Lesson In Romance is, idiot plot aside, isn't too bad from a technical standpoint for a debut effort. The writing is clean and readable and the pacing feels right with no sagging middle or other common problems in sight. With minimal filler scenes or contrived scenes set up just to introduce sequel baits, this one is far more polished than some of the books written by more experienced authors from the Kimani line.
Unfortunately, both characters come off as not-quite-there upstairs.

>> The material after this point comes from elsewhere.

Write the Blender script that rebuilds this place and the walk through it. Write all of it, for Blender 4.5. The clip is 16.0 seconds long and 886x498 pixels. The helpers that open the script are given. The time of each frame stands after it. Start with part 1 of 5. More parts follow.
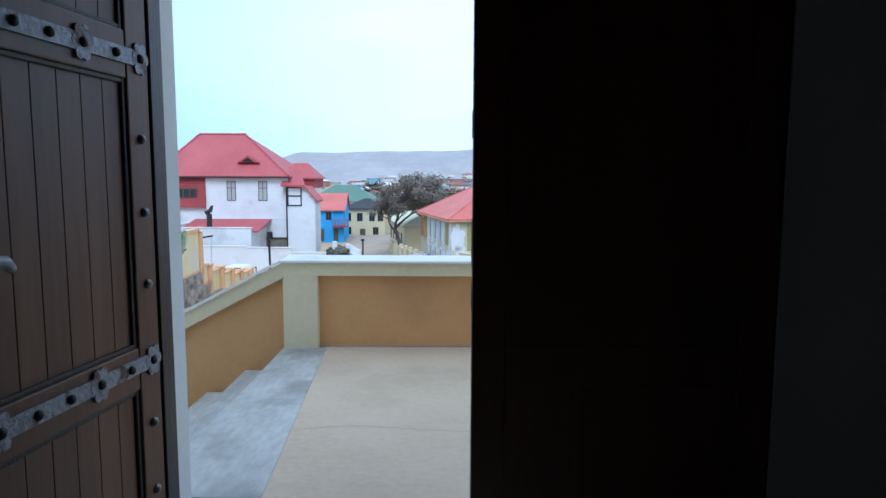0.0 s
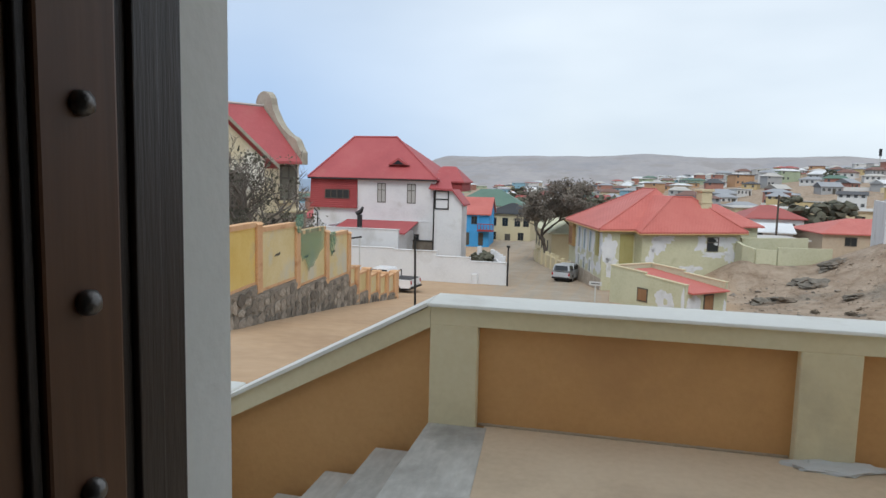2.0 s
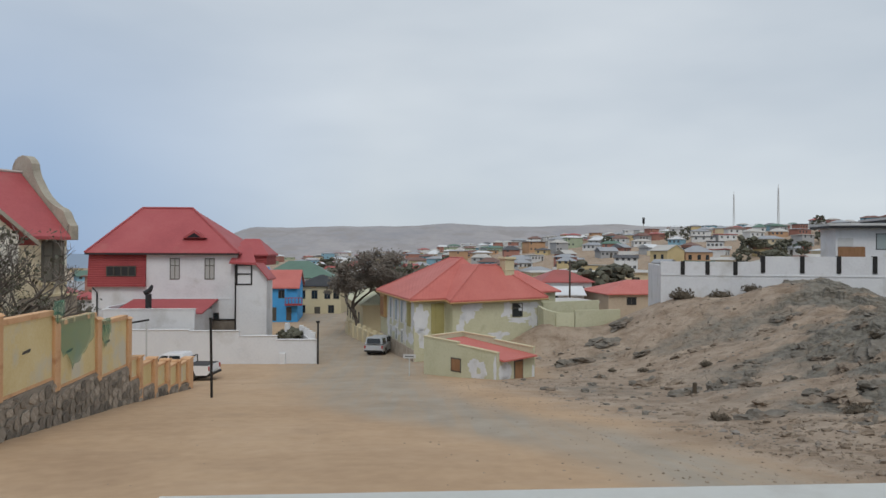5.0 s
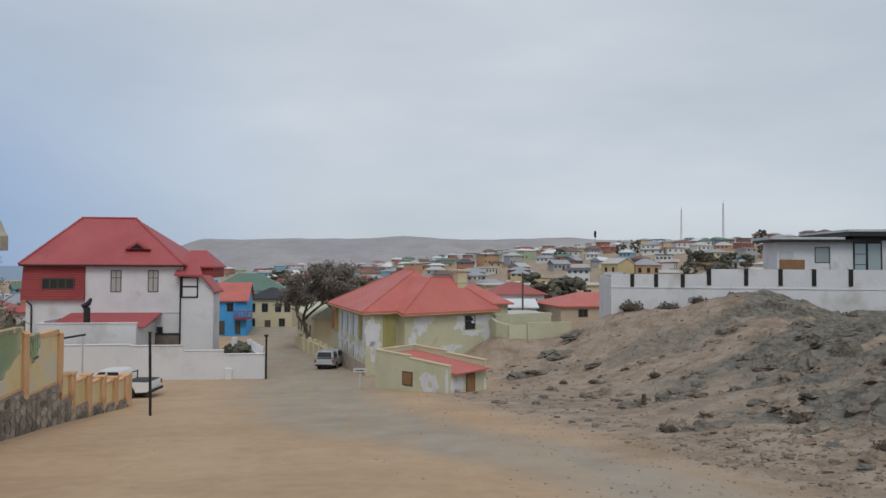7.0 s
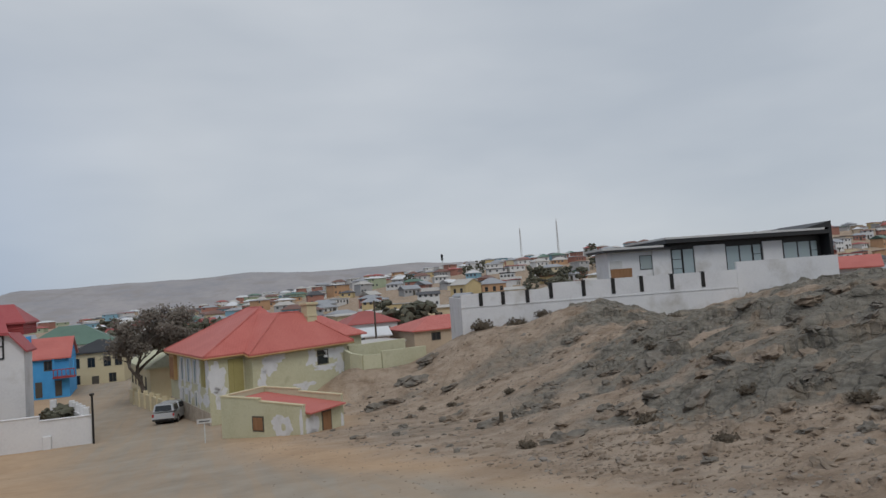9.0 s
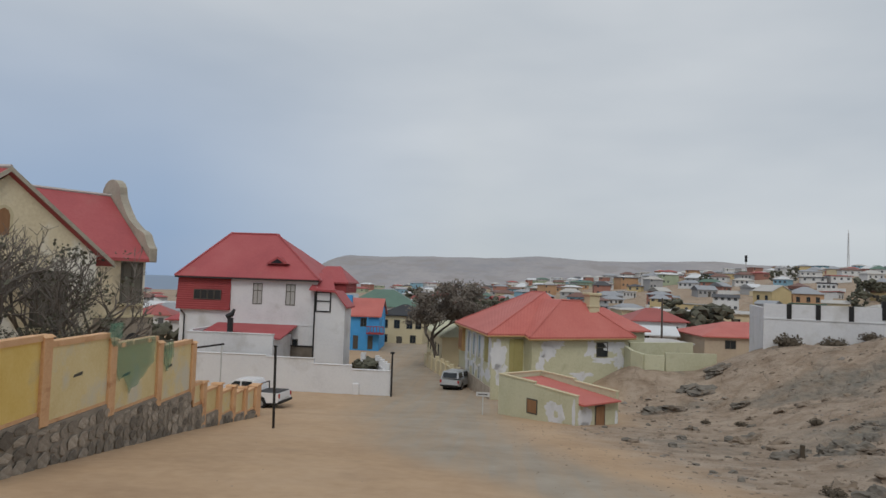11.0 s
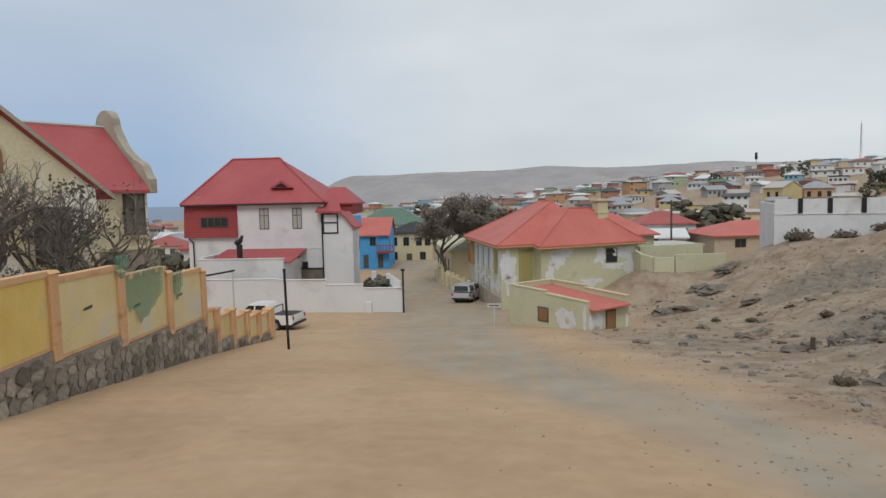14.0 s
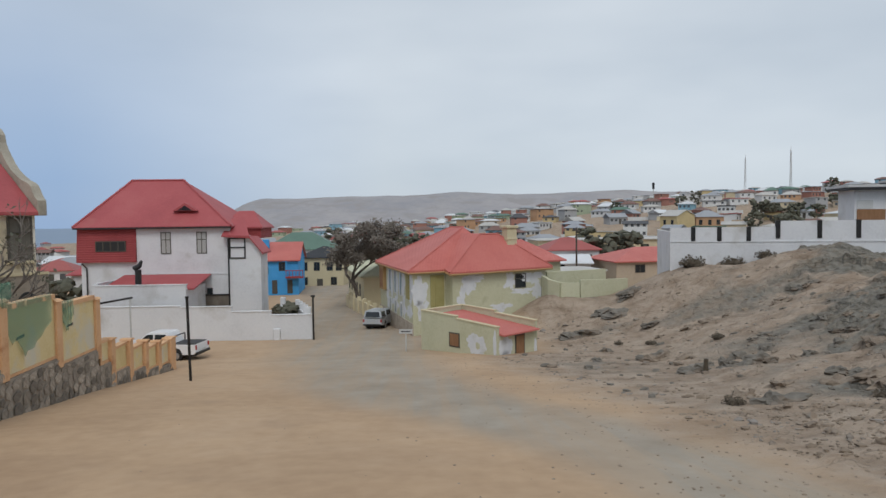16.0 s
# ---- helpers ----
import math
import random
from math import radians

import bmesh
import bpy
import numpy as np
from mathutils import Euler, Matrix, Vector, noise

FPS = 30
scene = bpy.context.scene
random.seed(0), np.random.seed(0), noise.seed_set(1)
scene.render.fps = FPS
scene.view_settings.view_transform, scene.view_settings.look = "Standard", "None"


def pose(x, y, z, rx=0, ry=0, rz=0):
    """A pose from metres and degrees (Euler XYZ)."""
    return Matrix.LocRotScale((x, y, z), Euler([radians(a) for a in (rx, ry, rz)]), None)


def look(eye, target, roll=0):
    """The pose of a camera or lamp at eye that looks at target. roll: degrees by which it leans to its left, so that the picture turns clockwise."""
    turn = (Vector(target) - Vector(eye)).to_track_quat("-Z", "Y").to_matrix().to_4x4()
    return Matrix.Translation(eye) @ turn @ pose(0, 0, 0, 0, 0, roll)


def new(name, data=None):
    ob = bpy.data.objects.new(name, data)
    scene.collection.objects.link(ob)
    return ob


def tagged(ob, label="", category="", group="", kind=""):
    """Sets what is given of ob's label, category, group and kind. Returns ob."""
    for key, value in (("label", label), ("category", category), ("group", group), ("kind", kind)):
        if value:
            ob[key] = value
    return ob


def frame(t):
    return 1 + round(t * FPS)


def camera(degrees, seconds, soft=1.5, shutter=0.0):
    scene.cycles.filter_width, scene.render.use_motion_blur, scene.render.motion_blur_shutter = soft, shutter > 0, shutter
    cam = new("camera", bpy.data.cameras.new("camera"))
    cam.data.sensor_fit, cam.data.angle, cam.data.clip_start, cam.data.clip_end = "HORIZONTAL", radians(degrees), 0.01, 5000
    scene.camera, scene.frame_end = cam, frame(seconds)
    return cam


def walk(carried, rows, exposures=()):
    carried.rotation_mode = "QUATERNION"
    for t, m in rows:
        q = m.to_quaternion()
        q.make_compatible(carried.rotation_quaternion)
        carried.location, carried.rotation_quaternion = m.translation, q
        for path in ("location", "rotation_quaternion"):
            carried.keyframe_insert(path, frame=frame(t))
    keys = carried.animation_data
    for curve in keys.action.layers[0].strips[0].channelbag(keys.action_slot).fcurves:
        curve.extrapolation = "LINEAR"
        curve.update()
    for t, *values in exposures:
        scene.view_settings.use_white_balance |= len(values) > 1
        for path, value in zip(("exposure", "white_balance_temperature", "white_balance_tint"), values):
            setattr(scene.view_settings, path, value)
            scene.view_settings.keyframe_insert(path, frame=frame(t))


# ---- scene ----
cam = camera(67.9, 16.0)
PATH = [
    (0, (0.113, 0.638, 1.474), (0.100, 2.626, 1.258), 0.2),
    (0.5, (0.014, 1.010, 1.530), (-0.184, 2.980, 1.245), -2.9),
    (1, (-0.060, 1.455, 1.555), (-0.570, 3.370, 1.294), 0.8),
    (1.5, (-0.223, 1.871, 1.549), (-0.623, 3.82, 1.347), 1.5),
    (2, (-0.348, 2.329, 1.52), (-0.789, 4.269, 1.311), 1.4),
    (2.5, (-0.411, 2.762, 1.541), (-0.823, 4.709, 1.338), 1.4),
    (3, (-0.569, 3.186, 1.558), (-0.842, 5.153, 1.319), -2.2),
    (3.5, (-0.549, 3.463, 1.585), (-0.825, 5.434, 1.391), -1.5),
    (4, (-0.435, 3.805, 1.621), (-0.663, 5.788, 1.502), -1.1),
    (4.5, (-0.464, 4.006, 1.64), (-0.43, 6.006, 1.625), 0.1),
    (7, (-0.235, 4.518, 1.599), (0.023, 6.501, 1.649), 0.3),
    (7.5, (-0.08, 4.64, 1.587), (0.361, 6.589, 1.678), 0.4),
    (8, (-0.037, 4.905, 1.571), (0.59, 6.802, 1.663), -1.8),
    (8.2, (-0.017, 4.994, 1.57), (0.7, 6.857, 1.694), -4.3),
    (10.5, (0.176, 5.772, 1.669), (0.558, 7.733, 1.772), -2.0),
    (11, (0.33, 5.881, 1.689), (0.179, 7.873, 1.791), 2.0),
    (11.5, (0.255, 5.937, 1.718), (-0.107, 7.901, 1.823), -2.6),
    (12, (0.164, 5.917, 1.732), (-0.176, 7.887, 1.802), -2.3),
    (12.5, (0.226, 5.954, 1.734), (0.031, 7.943, 1.803), -1.0),
    (13, (0.218, 6.006, 1.705), (0.083, 8.001, 1.737), -0.9),
    (13.5, (0.342, 6.178, 1.647), (0.141, 8.166, 1.572), -0.0),
    (14, (0.452, 6.292, 1.615), (0.278, 8.278, 1.461), -1.3),
    (14.5, (0.452, 6.147, 1.67), (0.358, 8.137, 1.499), -0.9),
    (15, (0.478, 6.169, 1.676), (0.464, 8.164, 1.533), -0.4),
    (15.5, (0.405, 6.175, 1.685), (0.503, 8.169, 1.564), -0.3),
    (16, (0.459, 6.288, 1.696), (0.553, 8.284, 1.612), -0.7),
]
walk(cam, [(t, look(eye, target, roll)) for t, eye, target, roll in PATH],
     [(0.0, 0.85, 4900, 5), (0.5, 0.85, 5150, 6), (1.0, 0.65, 5550, 8), (1.5, 0.45, 5900, 8), (2.0, 0.35, 6150, 8), (2.7, 0.17, 6450, 8), (3.6, 0.12, 6550, 9), (4.5, -0.02, 6350, 9),
      (7.0, -0.14, 6250, 10), (7.4, -0.27, 6270, 10), (8.0, -0.28, 6300, 11), (10.5, -0.36, 6400, 11), (11.0, -0.24, 6450, 10), (11.5, -0.2, 6450, 10), (12.5, -0.22, 6450, 9), (13.6, -0.02, 6550, 9), (14.6, 0.03, 6500, 9), (16.0, -0.05, 6200, 9)])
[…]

Cara is just terrible when it comes to being sensible. Not only does she pull off stupid things on impulse that puts her employment in jeopardy, her secret is such that any sane person would think twice before continuing the deception. Well, maybe it's not deception as much as it is the omission of truth, but really, for someone with that particular secret, Cara comes off as either spectacularly stupid or naïve to believe that she can cozy up and sleep with Alex - out of love, of course - without getting burned. Of course she gets burned, and when it happens, I don't have much sympathy for her. She deserves everything she gets - she has it coming for being so reckless and stupid. It doesn't help that her infatuation for Alex comes off more like the creepy obsession of a deranged fan than healthy affection.
For the most part, Alex seems normal, sane... until he decides that he can't trust Cara anymore, and that's when he flies off the roof, transforms into a shrieking dragon, and chars poor Cara into crisp. Mind you, Cara deserves to be burned each time, as she happily sets herself up for it by not thinking, but his flying off the handle is always disproportionately intense and often misplaced. Ay sane person should see that Cara's just a foolish and misguided twit who means well. But to Alex, she's the most untrustworthy whore of the century and he will hate her forever so she should get out - GET OUT, GET OUT, GE-EEEE-ET OUT! - of his sight. He does this every time he decides that he can't trust Cara. On the bright side, he settles down and treats her nicely again a few pages down the road, so his behavior seems more like short-lived bouts of overreaction. He still comes off as a bit crazy, however, and he'd probably throw Cara out of the house every two days.
All things considered, this is a decent debut, and since we really need some new blood in the Kimani line, it's nice to have Harmony Evans onboard. Now someone tell her to go write a better book.